Single out the lines of the material that contain "follow" and copy them.
[BEGIN Provided data]
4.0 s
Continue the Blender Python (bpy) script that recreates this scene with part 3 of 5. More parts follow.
[END Provided data]
[BEGIN Provided data]
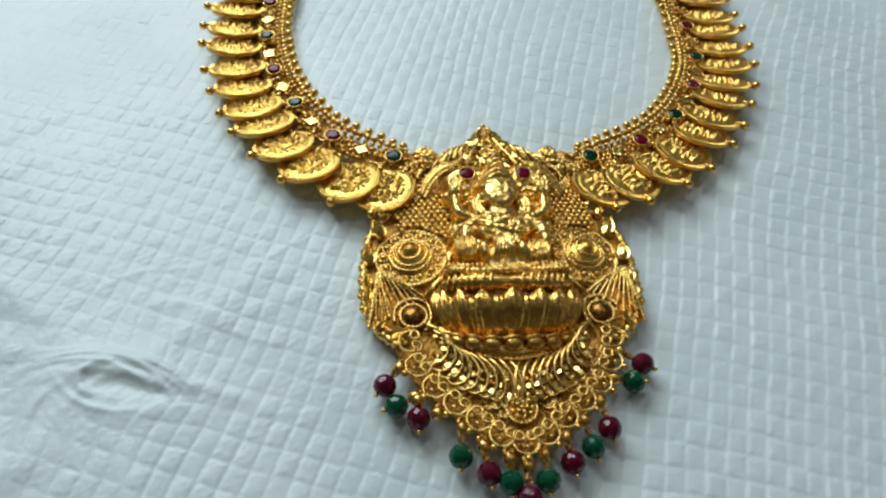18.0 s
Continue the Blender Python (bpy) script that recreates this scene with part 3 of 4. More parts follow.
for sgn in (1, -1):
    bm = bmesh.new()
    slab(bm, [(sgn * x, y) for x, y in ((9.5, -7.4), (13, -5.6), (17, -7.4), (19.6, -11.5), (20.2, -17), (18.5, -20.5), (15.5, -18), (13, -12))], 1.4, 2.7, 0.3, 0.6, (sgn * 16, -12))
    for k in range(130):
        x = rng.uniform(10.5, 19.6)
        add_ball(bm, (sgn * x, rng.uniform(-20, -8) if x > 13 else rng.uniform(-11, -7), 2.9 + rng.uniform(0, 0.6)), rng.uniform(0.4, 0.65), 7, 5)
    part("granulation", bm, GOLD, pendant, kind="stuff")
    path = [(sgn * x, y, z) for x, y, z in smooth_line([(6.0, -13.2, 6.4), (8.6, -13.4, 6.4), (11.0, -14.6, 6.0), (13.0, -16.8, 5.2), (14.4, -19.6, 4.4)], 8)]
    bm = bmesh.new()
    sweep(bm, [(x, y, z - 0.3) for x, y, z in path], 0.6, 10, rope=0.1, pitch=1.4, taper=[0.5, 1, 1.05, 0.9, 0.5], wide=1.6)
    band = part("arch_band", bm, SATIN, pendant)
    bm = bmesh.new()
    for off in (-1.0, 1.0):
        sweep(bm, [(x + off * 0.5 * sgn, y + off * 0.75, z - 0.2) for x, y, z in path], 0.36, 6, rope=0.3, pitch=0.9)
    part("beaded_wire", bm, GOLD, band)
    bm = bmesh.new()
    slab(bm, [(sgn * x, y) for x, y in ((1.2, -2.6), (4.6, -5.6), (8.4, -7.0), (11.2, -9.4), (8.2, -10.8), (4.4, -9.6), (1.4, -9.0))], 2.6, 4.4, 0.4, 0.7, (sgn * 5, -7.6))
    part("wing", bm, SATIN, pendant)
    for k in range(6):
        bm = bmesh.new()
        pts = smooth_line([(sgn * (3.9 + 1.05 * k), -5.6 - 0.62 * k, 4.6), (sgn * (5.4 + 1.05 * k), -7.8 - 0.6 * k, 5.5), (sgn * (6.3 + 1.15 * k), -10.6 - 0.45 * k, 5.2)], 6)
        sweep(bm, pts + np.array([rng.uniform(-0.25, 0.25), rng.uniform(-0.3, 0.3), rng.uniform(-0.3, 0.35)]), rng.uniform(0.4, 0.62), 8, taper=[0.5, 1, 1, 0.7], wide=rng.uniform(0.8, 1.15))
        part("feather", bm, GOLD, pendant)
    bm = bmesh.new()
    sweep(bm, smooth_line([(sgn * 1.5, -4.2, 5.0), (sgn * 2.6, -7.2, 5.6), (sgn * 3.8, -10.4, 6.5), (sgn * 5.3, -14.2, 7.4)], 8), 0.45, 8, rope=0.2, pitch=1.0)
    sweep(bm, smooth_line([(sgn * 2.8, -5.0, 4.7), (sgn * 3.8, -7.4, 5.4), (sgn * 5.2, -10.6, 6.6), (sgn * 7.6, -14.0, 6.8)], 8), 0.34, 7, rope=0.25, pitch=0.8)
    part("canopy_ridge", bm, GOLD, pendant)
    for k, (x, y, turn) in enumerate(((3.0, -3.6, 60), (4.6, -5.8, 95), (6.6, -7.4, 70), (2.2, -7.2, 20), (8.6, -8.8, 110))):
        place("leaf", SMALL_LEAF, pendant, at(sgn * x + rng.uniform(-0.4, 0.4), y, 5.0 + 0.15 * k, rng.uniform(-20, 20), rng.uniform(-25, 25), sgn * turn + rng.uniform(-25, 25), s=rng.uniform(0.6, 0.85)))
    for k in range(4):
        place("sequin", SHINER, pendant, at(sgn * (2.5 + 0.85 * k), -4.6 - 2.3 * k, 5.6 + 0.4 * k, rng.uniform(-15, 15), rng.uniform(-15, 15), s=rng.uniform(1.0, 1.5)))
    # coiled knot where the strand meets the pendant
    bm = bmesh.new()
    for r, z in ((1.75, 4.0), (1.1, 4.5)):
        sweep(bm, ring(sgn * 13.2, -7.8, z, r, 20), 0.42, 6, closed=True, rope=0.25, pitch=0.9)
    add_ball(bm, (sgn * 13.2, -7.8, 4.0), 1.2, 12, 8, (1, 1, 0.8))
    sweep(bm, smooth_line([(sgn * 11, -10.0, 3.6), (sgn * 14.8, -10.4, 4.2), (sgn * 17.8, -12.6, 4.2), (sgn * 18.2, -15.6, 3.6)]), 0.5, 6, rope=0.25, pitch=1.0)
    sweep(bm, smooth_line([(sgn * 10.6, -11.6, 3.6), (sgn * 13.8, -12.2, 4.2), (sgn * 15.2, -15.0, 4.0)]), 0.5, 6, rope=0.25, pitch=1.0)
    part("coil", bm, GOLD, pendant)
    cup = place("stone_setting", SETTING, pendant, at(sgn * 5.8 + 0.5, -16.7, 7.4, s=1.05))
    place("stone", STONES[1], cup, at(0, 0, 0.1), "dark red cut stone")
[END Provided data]
> [Exercise output]:
Continue the Blender Python (bpy) script that recreates this scene with part 3 of 5. More parts follow.
Continue the Blender Python (bpy) script that recreates this scene with part 3 of 4. More parts follow.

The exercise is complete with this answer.